Leave the pictures out and print every record below exactly as it stands.
━━ Entries provided ━━
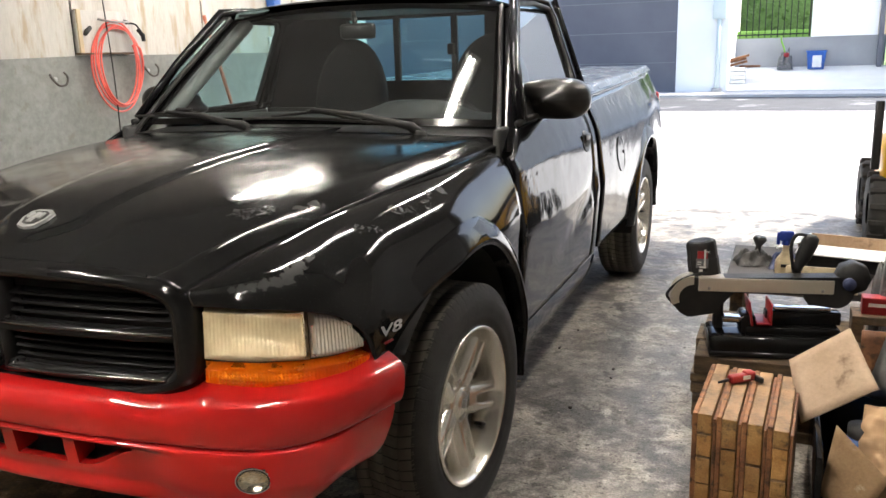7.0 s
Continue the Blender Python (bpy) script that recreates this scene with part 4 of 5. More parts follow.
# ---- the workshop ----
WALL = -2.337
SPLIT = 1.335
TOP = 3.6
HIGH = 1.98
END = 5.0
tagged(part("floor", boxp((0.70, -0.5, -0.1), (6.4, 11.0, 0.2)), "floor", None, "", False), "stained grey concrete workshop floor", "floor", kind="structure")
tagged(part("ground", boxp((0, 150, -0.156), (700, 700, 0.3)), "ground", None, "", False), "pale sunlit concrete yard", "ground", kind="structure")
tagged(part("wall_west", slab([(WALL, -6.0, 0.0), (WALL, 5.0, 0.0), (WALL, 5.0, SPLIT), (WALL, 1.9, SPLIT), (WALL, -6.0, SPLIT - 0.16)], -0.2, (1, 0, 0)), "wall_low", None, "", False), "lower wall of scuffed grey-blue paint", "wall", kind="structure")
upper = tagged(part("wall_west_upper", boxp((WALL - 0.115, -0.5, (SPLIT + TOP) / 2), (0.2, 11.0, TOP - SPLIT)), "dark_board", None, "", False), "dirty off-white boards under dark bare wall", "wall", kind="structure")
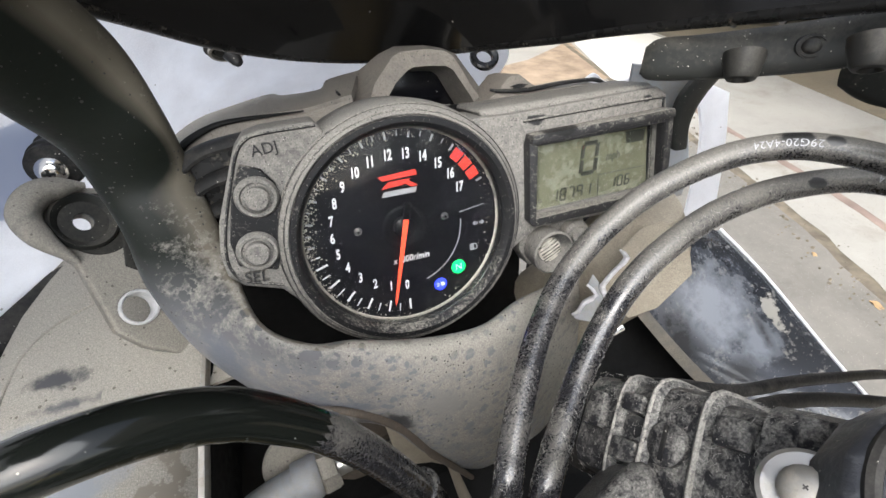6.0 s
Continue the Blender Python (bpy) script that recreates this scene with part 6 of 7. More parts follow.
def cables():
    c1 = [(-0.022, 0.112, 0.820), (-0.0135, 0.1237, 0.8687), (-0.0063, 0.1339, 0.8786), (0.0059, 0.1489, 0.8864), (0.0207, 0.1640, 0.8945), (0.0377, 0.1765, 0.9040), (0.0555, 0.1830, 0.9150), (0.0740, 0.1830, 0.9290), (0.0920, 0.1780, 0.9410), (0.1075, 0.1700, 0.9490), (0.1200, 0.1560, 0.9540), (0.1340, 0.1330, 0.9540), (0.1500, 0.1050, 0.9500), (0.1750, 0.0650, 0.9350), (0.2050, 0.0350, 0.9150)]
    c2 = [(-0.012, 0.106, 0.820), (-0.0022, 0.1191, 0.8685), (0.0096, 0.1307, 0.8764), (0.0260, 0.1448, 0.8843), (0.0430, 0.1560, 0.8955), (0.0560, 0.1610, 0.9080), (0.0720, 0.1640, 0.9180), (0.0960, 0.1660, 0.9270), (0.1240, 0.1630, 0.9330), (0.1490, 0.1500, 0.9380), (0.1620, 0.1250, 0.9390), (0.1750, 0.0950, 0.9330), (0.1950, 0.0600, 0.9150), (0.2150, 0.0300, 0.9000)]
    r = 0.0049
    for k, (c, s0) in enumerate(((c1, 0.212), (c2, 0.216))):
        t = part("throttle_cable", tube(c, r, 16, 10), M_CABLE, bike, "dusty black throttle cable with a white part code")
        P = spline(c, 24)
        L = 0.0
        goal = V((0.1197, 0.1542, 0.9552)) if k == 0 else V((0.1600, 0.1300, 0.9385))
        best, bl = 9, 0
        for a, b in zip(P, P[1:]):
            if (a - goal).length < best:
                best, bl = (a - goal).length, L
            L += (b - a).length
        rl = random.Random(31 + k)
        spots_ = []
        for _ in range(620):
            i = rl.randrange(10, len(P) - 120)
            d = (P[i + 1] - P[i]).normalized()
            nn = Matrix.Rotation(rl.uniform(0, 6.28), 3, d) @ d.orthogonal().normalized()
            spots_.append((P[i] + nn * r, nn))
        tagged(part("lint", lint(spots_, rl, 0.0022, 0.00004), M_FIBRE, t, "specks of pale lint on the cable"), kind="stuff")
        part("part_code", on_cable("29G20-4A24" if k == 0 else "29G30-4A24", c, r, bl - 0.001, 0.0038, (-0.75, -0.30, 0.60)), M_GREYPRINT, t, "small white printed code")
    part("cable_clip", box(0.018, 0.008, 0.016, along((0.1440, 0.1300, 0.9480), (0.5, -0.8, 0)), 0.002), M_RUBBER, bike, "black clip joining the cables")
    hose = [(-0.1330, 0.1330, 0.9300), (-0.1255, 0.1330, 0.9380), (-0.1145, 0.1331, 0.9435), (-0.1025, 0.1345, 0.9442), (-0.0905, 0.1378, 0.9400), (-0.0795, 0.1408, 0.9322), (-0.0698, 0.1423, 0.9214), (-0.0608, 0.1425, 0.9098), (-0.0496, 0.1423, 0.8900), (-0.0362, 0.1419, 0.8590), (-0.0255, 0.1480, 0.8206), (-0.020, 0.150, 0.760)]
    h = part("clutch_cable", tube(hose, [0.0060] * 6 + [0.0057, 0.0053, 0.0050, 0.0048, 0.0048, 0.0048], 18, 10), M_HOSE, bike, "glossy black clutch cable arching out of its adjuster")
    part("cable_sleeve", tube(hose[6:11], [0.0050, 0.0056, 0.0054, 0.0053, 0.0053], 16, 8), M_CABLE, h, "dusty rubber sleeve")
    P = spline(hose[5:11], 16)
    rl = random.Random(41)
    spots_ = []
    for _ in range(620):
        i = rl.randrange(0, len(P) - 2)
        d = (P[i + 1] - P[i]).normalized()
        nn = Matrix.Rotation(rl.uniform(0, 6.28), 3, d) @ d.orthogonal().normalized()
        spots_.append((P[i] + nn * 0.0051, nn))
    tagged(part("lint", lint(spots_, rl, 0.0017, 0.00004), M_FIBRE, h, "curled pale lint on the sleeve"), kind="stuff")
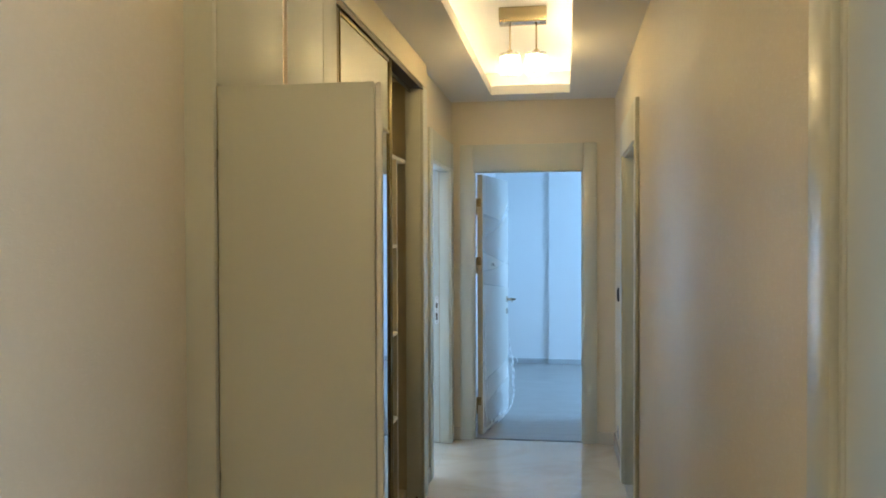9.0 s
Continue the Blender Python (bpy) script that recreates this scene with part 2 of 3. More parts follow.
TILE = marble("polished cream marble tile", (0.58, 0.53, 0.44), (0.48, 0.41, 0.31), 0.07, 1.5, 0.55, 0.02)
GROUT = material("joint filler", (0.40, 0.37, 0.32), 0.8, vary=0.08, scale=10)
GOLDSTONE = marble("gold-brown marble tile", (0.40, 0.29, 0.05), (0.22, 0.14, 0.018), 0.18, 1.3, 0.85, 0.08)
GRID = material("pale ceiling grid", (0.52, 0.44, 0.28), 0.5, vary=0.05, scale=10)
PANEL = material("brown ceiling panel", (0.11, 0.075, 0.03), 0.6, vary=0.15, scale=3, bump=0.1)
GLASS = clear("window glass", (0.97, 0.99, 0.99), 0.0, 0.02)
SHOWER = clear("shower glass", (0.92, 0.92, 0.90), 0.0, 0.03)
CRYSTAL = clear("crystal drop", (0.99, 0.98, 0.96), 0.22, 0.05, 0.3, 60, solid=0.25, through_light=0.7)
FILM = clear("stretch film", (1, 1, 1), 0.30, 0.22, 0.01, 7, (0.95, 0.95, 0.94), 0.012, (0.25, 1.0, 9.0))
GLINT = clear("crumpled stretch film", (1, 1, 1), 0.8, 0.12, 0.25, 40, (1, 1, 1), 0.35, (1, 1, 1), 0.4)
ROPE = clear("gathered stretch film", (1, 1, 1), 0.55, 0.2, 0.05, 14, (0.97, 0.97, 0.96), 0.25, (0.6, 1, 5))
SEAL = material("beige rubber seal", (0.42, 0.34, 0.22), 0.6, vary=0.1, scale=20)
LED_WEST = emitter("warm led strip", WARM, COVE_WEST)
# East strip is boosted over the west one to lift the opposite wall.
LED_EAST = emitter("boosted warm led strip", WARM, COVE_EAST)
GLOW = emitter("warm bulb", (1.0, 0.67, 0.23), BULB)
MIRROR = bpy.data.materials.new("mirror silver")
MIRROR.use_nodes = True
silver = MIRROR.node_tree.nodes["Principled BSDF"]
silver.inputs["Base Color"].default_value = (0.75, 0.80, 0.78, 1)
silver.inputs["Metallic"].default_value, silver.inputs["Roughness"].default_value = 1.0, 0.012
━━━
> **Exercise solution**
7.0 s
Continue the Blender Python (bpy) script that recreates this scene with part 4 of 5. More parts follow.
# ---- the workshop ----
WALL = -2.337
SPLIT = 1.335
TOP = 3.6
HIGH = 1.98
END = 5.0
tagged(part("floor", boxp((0.70, -0.5, -0.1), (6.4, 11.0, 0.2)), "floor", None, "", False), "stained grey concrete workshop floor", "floor", kind="structure")
tagged(part("ground", boxp((0, 150, -0.156), (700, 700, 0.3)), "ground", None, "", False), "pale sunlit concrete yard", "ground", kind="structure")
tagged(part("wall_west", slab([(WALL, -6.0, 0.0), (WALL, 5.0, 0.0), (WALL, 5.0, SPLIT), (WALL, 1.9, SPLIT), (WALL, -6.0, SPLIT - 0.16)], -0.2, (1, 0, 0)), "wall_low", None, "", False), "lower wall of scuffed grey-blue paint", "wall", kind="structure")
upper = tagged(part("wall_west_upper", boxp((WALL - 0.115, -0.5, (SPLIT + TOP) / 2), (0.2, 11.0, TOP - SPLIT)), "dark_board", None, "", False), "dirty off-white boards under dark bare wall", "wall", kind="structure")
6.0 s
Continue the Blender Python (bpy) script that recreates this scene with part 6 of 7. More parts follow.
def cables():
    c1 = [(-0.022, 0.112, 0.820), (-0.0135, 0.1237, 0.8687), (-0.0063, 0.1339, 0.8786), (0.0059, 0.1489, 0.8864), (0.0207, 0.1640, 0.8945), (0.0377, 0.1765, 0.9040), (0.0555, 0.1830, 0.9150), (0.0740, 0.1830, 0.9290), (0.0920, 0.1780, 0.9410), (0.1075, 0.1700, 0.9490), (0.1200, 0.1560, 0.9540), (0.1340, 0.1330, 0.9540), (0.1500, 0.1050, 0.9500), (0.1750, 0.0650, 0.9350), (0.2050, 0.0350, 0.9150)]
    c2 = [(-0.012, 0.106, 0.820), (-0.0022, 0.1191, 0.8685), (0.0096, 0.1307, 0.8764), (0.0260, 0.1448, 0.8843), (0.0430, 0.1560, 0.8955), (0.0560, 0.1610, 0.9080), (0.0720, 0.1640, 0.9180), (0.0960, 0.1660, 0.9270), (0.1240, 0.1630, 0.9330), (0.1490, 0.1500, 0.9380), (0.1620, 0.1250, 0.9390), (0.1750, 0.0950, 0.9330), (0.1950, 0.0600, 0.9150), (0.2150, 0.0300, 0.9000)]
    r = 0.0049
    for k, (c, s0) in enumerate(((c1, 0.212), (c2, 0.216))):
        t = part("throttle_cable", tube(c, r, 16, 10), M_CABLE, bike, "dusty black throttle cable with a white part code")
        P = spline(c, 24)
        L = 0.0
        goal = V((0.1197, 0.1542, 0.9552)) if k == 0 else V((0.1600, 0.1300, 0.9385))
        best, bl = 9, 0
        for a, b in zip(P, P[1:]):
            if (a - goal).length < best:
                best, bl = (a - goal).length, L
            L += (b - a).length
        rl = random.Random(31 + k)
        spots_ = []
        for _ in range(620):
            i = rl.randrange(10, len(P) - 120)
            d = (P[i + 1] - P[i]).normalized()
            nn = Matrix.Rotation(rl.uniform(0, 6.28), 3, d) @ d.orthogonal().normalized()
            spots_.append((P[i] + nn * r, nn))
        tagged(part("lint", lint(spots_, rl, 0.0022, 0.00004), M_FIBRE, t, "specks of pale lint on the cable"), kind="stuff")
        part("part_code", on_cable("29G20-4A24" if k == 0 else "29G30-4A24", c, r, bl - 0.001, 0.0038, (-0.75, -0.30, 0.60)), M_GREYPRINT, t, "small white printed code")
    part("cable_clip", box(0.018, 0.008, 0.016, along((0.1440, 0.1300, 0.9480), (0.5, -0.8, 0)), 0.002), M_RUBBER, bike, "black clip joining the cables")
    hose = [(-0.1330, 0.1330, 0.9300), (-0.1255, 0.1330, 0.9380), (-0.1145, 0.1331, 0.9435), (-0.1025, 0.1345, 0.9442), (-0.0905, 0.1378, 0.9400), (-0.0795, 0.1408, 0.9322), (-0.0698, 0.1423, 0.9214), (-0.0608, 0.1425, 0.9098), (-0.0496, 0.1423, 0.8900), (-0.0362, 0.1419, 0.8590), (-0.0255, 0.1480, 0.8206), (-0.020, 0.150, 0.760)]
    h = part("clutch_cable", tube(hose, [0.0060] * 6 + [0.0057, 0.0053, 0.0050, 0.0048, 0.0048, 0.0048], 18, 10), M_HOSE, bike, "glossy black clutch cable arching out of its adjuster")
    part("cable_sleeve", tube(hose[6:11], [0.0050, 0.0056, 0.0054, 0.0053, 0.0053], 16, 8), M_CABLE, h, "dusty rubber sleeve")
    P = spline(hose[5:11], 16)
    rl = random.Random(41)
    spots_ = []
    for _ in range(620):
        i = rl.randrange(0, len(P) - 2)
        d = (P[i + 1] - P[i]).normalized()
        nn = Matrix.Rotation(rl.uniform(0, 6.28), 3, d) @ d.orthogonal().normalized()
        spots_.append((P[i] + nn * 0.0051, nn))
    tagged(part("lint", lint(spots_, rl, 0.0017, 0.00004), M_FIBRE, h, "curled pale lint on the sleeve"), kind="stuff")
9.0 s
Continue the Blender Python (bpy) script that recreates this scene with part 2 of 3. More parts follow.
TILE = marble("polished cream marble tile", (0.58, 0.53, 0.44), (0.48, 0.41, 0.31), 0.07, 1.5, 0.55, 0.02)
GROUT = material("joint filler", (0.40, 0.37, 0.32), 0.8, vary=0.08, scale=10)
GOLDSTONE = marble("gold-brown marble tile", (0.40, 0.29, 0.05), (0.22, 0.14, 0.018), 0.18, 1.3, 0.85, 0.08)
GRID = material("pale ceiling grid", (0.52, 0.44, 0.28), 0.5, vary=0.05, scale=10)
PANEL = material("brown ceiling panel", (0.11, 0.075, 0.03), 0.6, vary=0.15, scale=3, bump=0.1)
GLASS = clear("window glass", (0.97, 0.99, 0.99), 0.0, 0.02)
SHOWER = clear("shower glass", (0.92, 0.92, 0.90), 0.0, 0.03)
CRYSTAL = clear("crystal drop", (0.99, 0.98, 0.96), 0.22, 0.05, 0.3, 60, solid=0.25, through_light=0.7)
FILM = clear("stretch film", (1, 1, 1), 0.30, 0.22, 0.01, 7, (0.95, 0.95, 0.94), 0.012, (0.25, 1.0, 9.0))
GLINT = clear("crumpled stretch film", (1, 1, 1), 0.8, 0.12, 0.25, 40, (1, 1, 1), 0.35, (1, 1, 1), 0.4)
ROPE = clear("gathered stretch film", (1, 1, 1), 0.55, 0.2, 0.05, 14, (0.97, 0.97, 0.96), 0.25, (0.6, 1, 5))
SEAL = material("beige rubber seal", (0.42, 0.34, 0.22), 0.6, vary=0.1, scale=20)
LED_WEST = emitter("warm led strip", WARM, COVE_WEST)
# East strip is boosted over the west one to lift the opposite wall.
LED_EAST = emitter("boosted warm led strip", WARM, COVE_EAST)
GLOW = emitter("warm bulb", (1.0, 0.67, 0.23), BULB)
MIRROR = bpy.data.materials.new("mirror silver")
MIRROR.use_nodes = True
silver = MIRROR.node_tree.nodes["Principled BSDF"]
silver.inputs["Base Color"].default_value = (0.75, 0.80, 0.78, 1)
silver.inputs["Metallic"].default_value, silver.inputs["Roughness"].default_value = 1.0, 0.012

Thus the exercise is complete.